Collect all lines from the records below that include the word "scene".

>> START

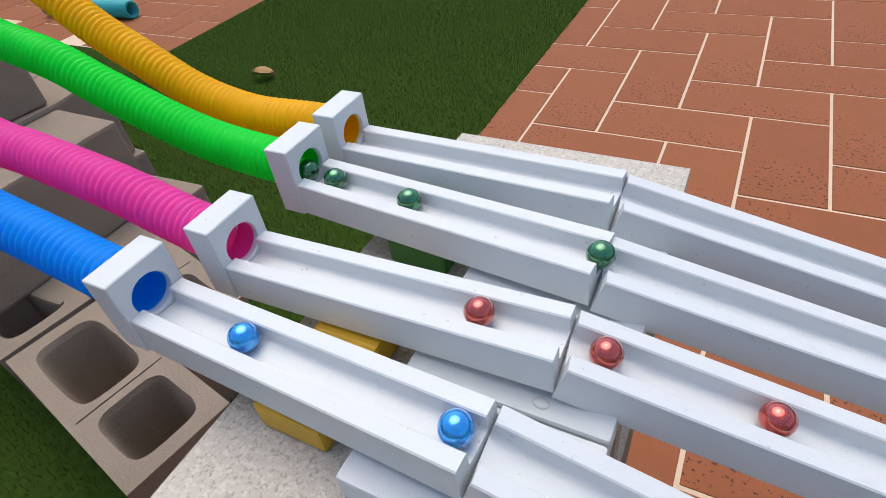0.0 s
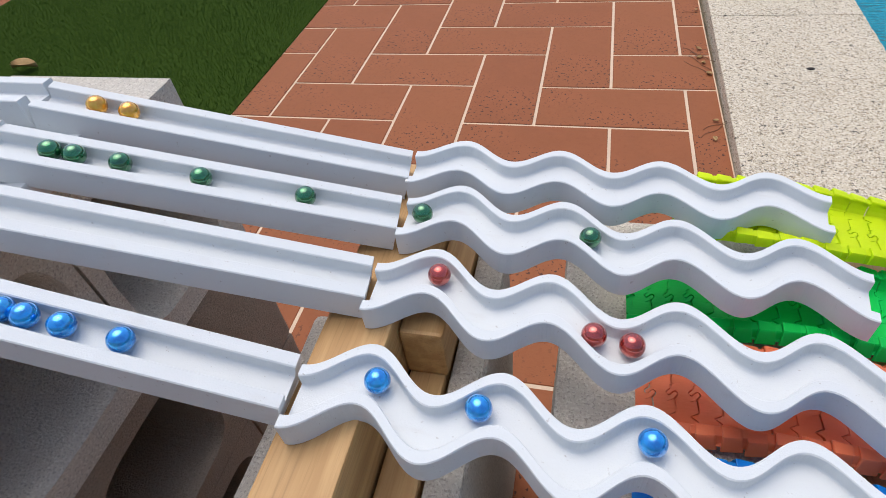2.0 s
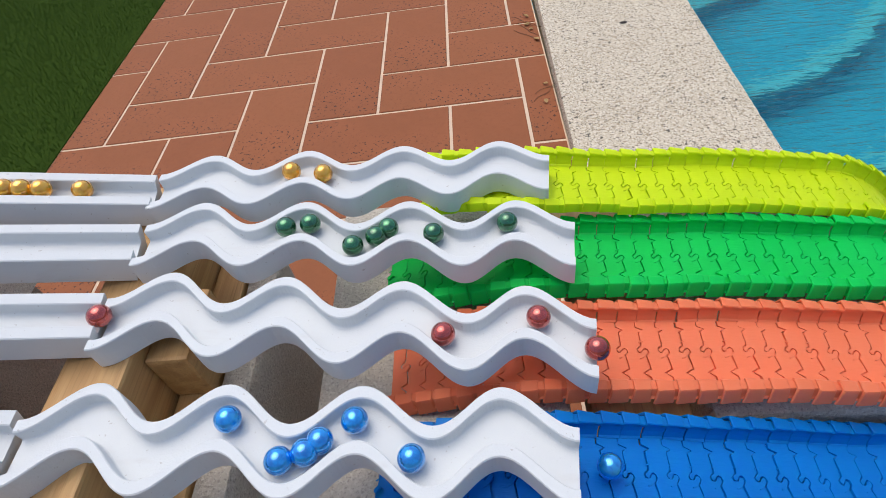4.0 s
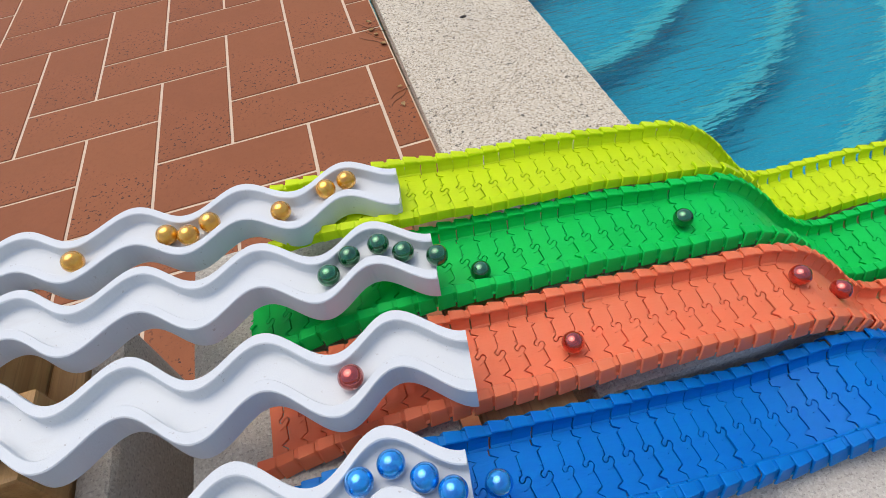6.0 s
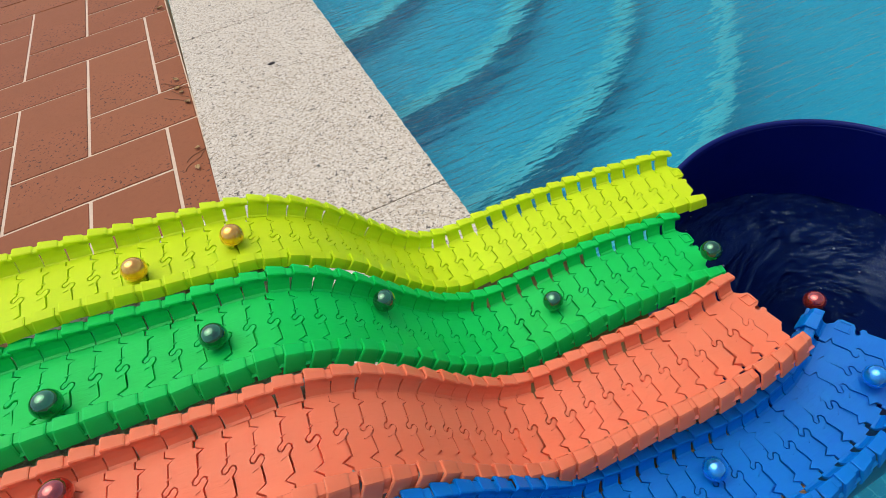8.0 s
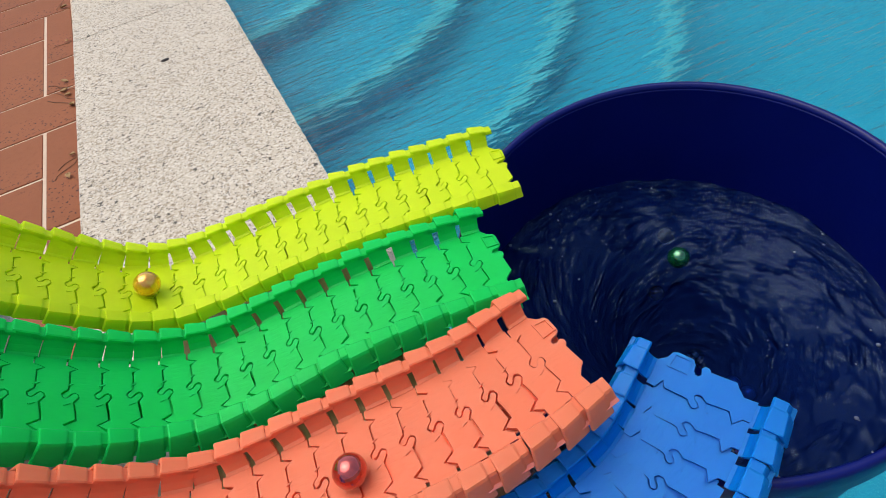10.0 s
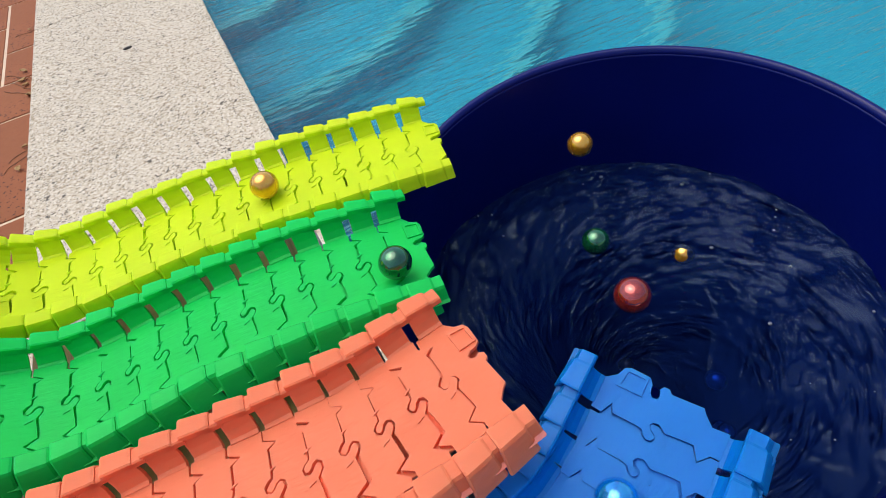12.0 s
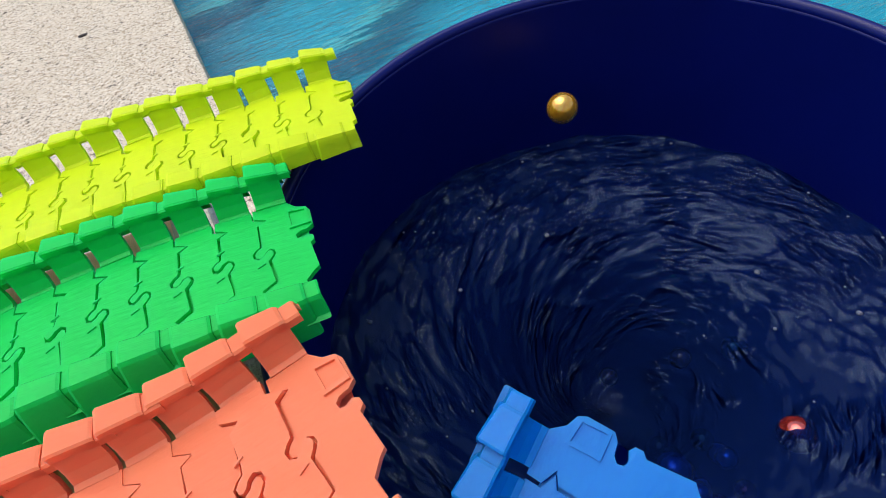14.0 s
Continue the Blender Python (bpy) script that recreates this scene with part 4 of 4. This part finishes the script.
def eased(ts, vs, t):
    """Monotone smooth value between rows."""
    ts, vs = np.array(ts, float), np.array(vs, float)
    if t <= ts[0] or len(ts) < 2:
        return float(vs[0])
    if t >= ts[-1]:
        return float(vs[-1])
    h, d = np.diff(ts), np.diff(vs) / np.diff(ts)
    m = np.zeros(len(ts))
    m[0], m[-1] = d[0], d[-1]
    for i in range(1, len(ts) - 1):
        m[i] = 0 if d[i - 1] * d[i] <= 0 else 2 * d[i - 1] * d[i] / (d[i - 1] + d[i])
    i = int(np.searchsorted(ts, t) - 1)
    u = (t - ts[i]) / h[i]
    return float((2 * u ** 3 - 3 * u ** 2 + 1) * vs[i] + (u ** 3 - 2 * u ** 2 + u) * h[i] * m[i] + (-2 * u ** 3 + 3 * u ** 2) * vs[i + 1] + (u ** 3 - u ** 2) * h[i] * m[i + 1])


LINES = {}


def on_lane(lane, x, off=0.0, rise=0.0):
    """Middle of a marble that rests at x on its lane."""
    d = LANES[lane]
    (bx, by), (ax, ay), (b0, b1), (w0, w1, c0, c1, amp) = d["block"], d["a_end"], d["b"], d["wave"]
    floor = RADIUS - DEEP + FLOOR_T
    if x < bx:
        k = TUBE_LINES[lane]
        xs = [q[0] for q in k][::-1]
        return Vector((x, float(np.interp(x, xs, [q[1] for q in k][::-1])), float(np.interp(x, xs, [q[2] for q in k][::-1])) - 0.005))
    if x < ax:
        t = (x - bx) / (ax - bx)
        return Vector((x, by + (ay - by) * t, A_TOP[0] + (A_TOP[1] - A_TOP[0]) * t + floor))
    if x < b1[0]:
        t = max(0.0, (x - b0[0]) / (b1[0] - b0[0]))
        return Vector((x, b0[1] + (b1[1] - b0[1]) * t, B_TOP[0] + (B_TOP[1] - B_TOP[0]) * t + floor))
    t = min(1.0, max(0.0, (x - w0) / (w1 - w0)))
    wave_y, wave_z = c0 + (c1 - c0) * t - amp * math.cos(8 * math.pi * t), WAVE_TOP[0] + (WAVE_TOP[1] - WAVE_TOP[0]) * t + floor
    if x < w1:
        return Vector((x, wave_y, wave_z))
    if lane not in LINES:
        LINES[lane] = track_line(lane)
    line = LINES[lane]
    xs = [q.x for q in line]
    y, z = float(np.interp(x, xs, [q.y for q in line])) + off, float(np.interp(x, xs, [q.z for q in line])) + RADIUS + rise
    u = min(1.0, (x - w1) / 0.03)
    u = u * u * (3 - 2 * u)
    return Vector((x, wave_y + (y - wave_y) * u, wave_z + (z - wave_z) * u))


def marble_path(lane, rows, flight):
    """Place of a marble at every tenth of a second."""
    rows = [tuple(r) for r in rows]
    if rows[0][0] > 0:
        rows.insert(0, (0.0, max(-0.9, rows[0][1] - 0.24 * rows[0][0]), 0.0, 0.0))
    ts = [r[0] for r in rows]
    end_x, slope = TRACK_END[lane]
    out = []
    late = ts[-1] > 9.5
    places = [(t, Vector(q)) for t, *q in flight]
    if not places and rows[-1][1] > 0.6:
        t1, x1 = rows[-1][0], rows[-1][1]
        t2 = t1 + max(0.05, (end_x - x1) / 0.38)
        places = [(t2, on_lane(lane, end_x))]
        rows.append((t2 - 0.02, end_x - 0.004, 0.0, 0.0))
        ts.append(t2 - 0.02)
    if places:
        t, q = places[-1]
        speed, fall = (0.14, 0.15) if late or t > 10 else (0.45, 1.4)
        since = math.sqrt(max(0.0, 2 * (0.392 - q.z) / fall))
        k = 0
        while q.z > 0.20 and k < 40:
            k += 1
            drop = fall * (since * 0.1 + 0.005)
            since += 0.1
            q = q + Vector((speed * 0.1, speed * 0.1 * slope, -drop))
            if (Vector((q.x, q.y)) - Vector((TUB.x, TUB.y))).length > 0.122:
                q.x, q.y = places[-1][1].x, places[-1][1].y
            t += 0.1
            places.append((t, q.copy()))
        for _ in range(5):
            t += 0.2
            q = q + Vector((-0.004, -0.006, -0.02))
            places.append((t, q.copy()))
    for n in range(141):
        t = n / 10
        if places and t >= places[0][0]:
            pt = [w[0] for w in places]
            out.append((t, Vector([eased(pt, [w[1][i] for w in places], t) for i in range(3)])))
        elif places and t > ts[-1]:
            a, b = on_lane(lane, *rows[-1][1:]), places[0][1]
            out.append((t, a.lerp(b, (t - ts[-1]) / max(0.01, places[0][0] - ts[-1]))))
        else:
            out.append((t, on_lane(lane, *[eased(ts, [r[i] for r in rows], t) for i in (1, 2, 3)])))
    return out


def marbles():
    names = dict(blue="glossy pearly blue glass marble", pink="glossy ruby red glass marble", green="glossy bottle green glass marble", yellow="glossy amber yellow glass marble")
    shapes, made = {}, []
    for lane, rows, flight in MARBLES:
        if lane not in shapes:
            bm = bmesh.new()
            bmesh.ops.create_uvsphere(bm, u_segments=36, v_segments=24, radius=RADIUS)
            for f in bm.faces:
                f.smooth = True
            shapes[lane] = bpy.data.meshes.new("marble")
            bm.to_mesh(shapes[lane])
            bm.free()
            shapes[lane].materials.append(GLASS[lane])
        ob = tagged(new("marble", shapes[lane]), f"{names[lane]} rolling down its lane", "marble", f"{lane} marbles")
        made.append((ob, marble_path(lane, rows, flight)))
    return made


ROLLING = marbles()


def tile_floor():
    """Herringbone of tiles two modules long; those cut by lawn or coping are narrower."""
    ob = thing("tile_floor", "terracotta tiles in herringbone with cream joints", "tile floor", kind="structure")
    m, joint = 0.2, 0.0042
    shapes = {}
    rest = bmesh.new()
    for i in range(-7, 4):
        for j in range(-28, 51):
            d = (i - j) % 4
            if d == 0:
                x0, x1, y0, y1 = i, i + 1, j, j + 2
            elif d == 1:
                x0, x1, y0, y1 = i, i + 2, j, j + 1
            else:
                continue
            lo, hi = max(x0 * m + joint, -0.930), min(x1 * m - joint, COPING_X - 0.004)
            a, b = y0 * m + joint, y1 * m - joint
            if hi - lo < 0.012:
                continue
            key = (round(hi - lo, 4), round(b - a, 4))
            if not -2.4 < a < 3.6:
                c = [rest.verts.new((x, y, 0.0)) for x, y in ((lo, a), (hi, a), (hi, b), (lo, b))]
                d = [rest.verts.new((v.co.x, v.co.y, -0.012)) for v in c]
                rest.faces.new(c)
                for k in range(4):
                    rest.faces.new((c[k], d[k], d[(k + 1) % 4], c[(k + 1) % 4]))
                continue
            if key not in shapes:
                bm = bmesh.new()
                box(bm, -key[0] / 2, key[0] / 2, -key[1] / 2, key[1] / 2, -0.012, 0.0, 0.0012, 1)
                me = bpy.data.meshes.new("tile")
                bm.to_mesh(me)
                bm.free()
                me.materials.append(TILE)
                shapes[key] = me
            t = new("tile", shapes[key])
            t.parent = ob
            t.location = ((lo + hi) / 2, (a + b) / 2, random.uniform(-0.0006, 0.0006))
    bmesh.ops.recalc_face_normals(rest, faces=rest.faces)
    tagged(part("far_tiles", rest, TILE, ob), kind="stuff")


tile_floor()


# ---- what moves ----
def motions():
    walk(WHIRL, [(t, Matrix.Translation(TUB + Vector((0, 0, TUB_WATER))) @ pose(0, 0, 0, 0, 0, 55 * t)) for t in range(0, 15)])
    for ob, path in ROLLING:
        rows, turn = [], Matrix.Rotation(random.uniform(0, 3), 3, "Y")
        for n, (t, at) in enumerate(path):
            if n:
                step = at - path[n - 1][1]
                if step.length > 1e-5:
                    axis = Vector((0, 0, 1)).cross(step)
                    if axis.length > 1e-6:
                        turn = Matrix.Rotation(min(step.length / RADIUS, 1.1), 3, axis) @ turn
            rows.append((t, Matrix.Translation(at) @ turn.to_4x4()))
        walk(ob, rows)


motions()
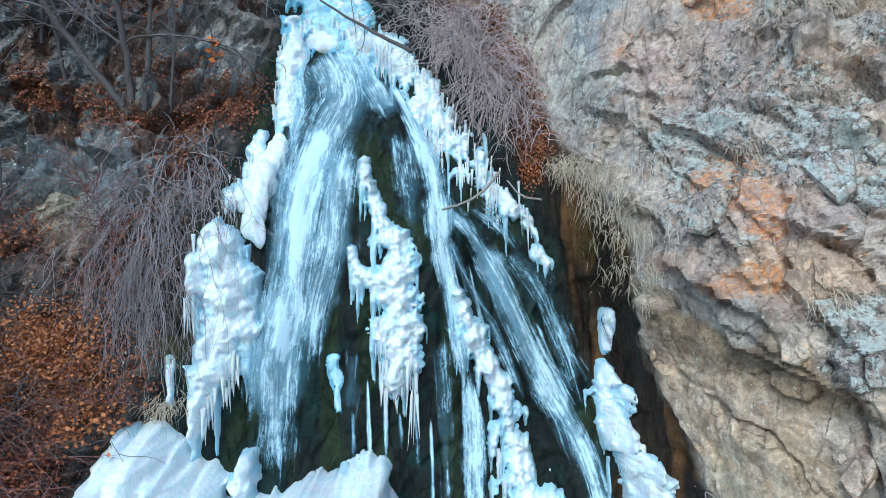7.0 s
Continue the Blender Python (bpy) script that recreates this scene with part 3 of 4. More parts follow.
bank = rock_piece("left_bank", 0, 3.0, "dark broken rock bank with soil and leaf litter")
gully = rock_piece("gully_bed", 3.0, 6.8, "black-green wet rock bed behind the falling water", True)
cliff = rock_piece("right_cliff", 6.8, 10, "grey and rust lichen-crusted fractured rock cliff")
from mathutils.bvhtree import BVHTree

faces = grid_faces(len(V), len(U))
TREE = BVHTree.FromPolygons(ROCK_AT.reshape(-1, 3).tolist(), faces.tolist())


def on_rock(x, z, out=0.0):
    """The place on the rock in front of which (x, z) lies, out metres towards the viewer."""
    hit, normal, _, _ = TREE.ray_cast(Vector((x, -8, z)), Vector((0, 1, 0)))
    if hit is None:
        return np.array((x, 14.0, z))
    return np.array(hit) - np.array((0, out, 0))


def block(parent, x, z, w, h, d, turn, seed, colour=None, lichen=None):
    """An angular slab of rock set into the face: w wide, h high, standing d proud."""
    hit, _, index, _ = TREE.ray_cast(Vector((x, -8, z)), Vector((0, 1, 0)))
    if hit is None:
        return
    row, col = divmod(index, len(U) - 1)
    n = NORMAL[row, col] * (1 if NORMAL[row, col, 1] < 0 else -1)
    across = np.cross(n, (0, 0, 1.0))
    across /= -np.linalg.norm(across)
    up = np.cross(across, n)
    up *= 1 if up[2] > 0 else -1
    r = random.Random(seed)
    a = radians(turn)
    right, top = across * math.cos(a) + up * math.sin(a), up * math.cos(a) - across * math.sin(a)
    bm = bmesh.new()
    k = r.choice((5, 6, 6, 7))
    tilt = (r.uniform(-0.35, 0.35), r.uniform(-0.2, 0.5))
    for ring, (size, out) in enumerate(((1.0, -0.6), (1.0, 0.45), (0.86, 1.0))):
        rr = random.Random(seed)
        for i in range(k):
            ang = 6.283 * (i + rr.uniform(-0.3, 0.3)) / k
            rad = rr.uniform(0.8, 1.15) / max(abs(math.cos(ang)), abs(math.sin(ang))) ** 0.6
            px, pz = 0.5 * size * rad * math.cos(ang), 0.5 * size * rad * math.sin(ang)
            o = d * (out + (tilt[0] * px + tilt[1] * pz if ring else 0) + r.uniform(-0.08, 0.08))
            bm.verts.new(Vector(right * w * px + top * h * pz + n * o))
    bmesh.ops.convex_hull(bm, input=bm.verts)
    bmesh.ops.subdivide_edges(bm, edges=bm.edges, cuts=2, use_grid_fill=True)
    me = bpy.data.meshes.new("block")
    bmesh.ops.triangulate(bm, faces=bm.faces)
    bm.to_mesh(me)
    bm.free()
    co = np.array([v.co for v in me.vertices])
    co += 0.01 * np.stack([fbm(co * 5 + hit[0], 3, seed + j) for j in range(3)], 1)
    me.vertices.foreach_set("co", co.astype(np.float32).ravel())
    at = row * len(U) + col
    stone = np.tile(STONE[at] if colour is None else colour, (len(co), 1))
    growth = np.tile(GROWTH[at], (len(co), 1))
    if lichen is not None:
        growth[:, 0] = lichen
    for key, values in (("stone", stone), ("growth", growth)):
        rgba = np.ones((len(co), 4), dtype=np.float32)
        rgba[:, :3] = values
        me.attributes.new(key, "FLOAT_COLOR", "POINT").data.foreach_set("color", rgba.ravel())
    me.materials.append(ROCK)
    ob = under("block", me, parent)
    ob.location = hit
    return ob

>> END

Result of the task:
Continue the Blender Python (bpy) script that recreates this scene with part 4 of 4. This part finishes the script.
Continue the Blender Python (bpy) script that recreates this scene with part 3 of 4. More parts follow.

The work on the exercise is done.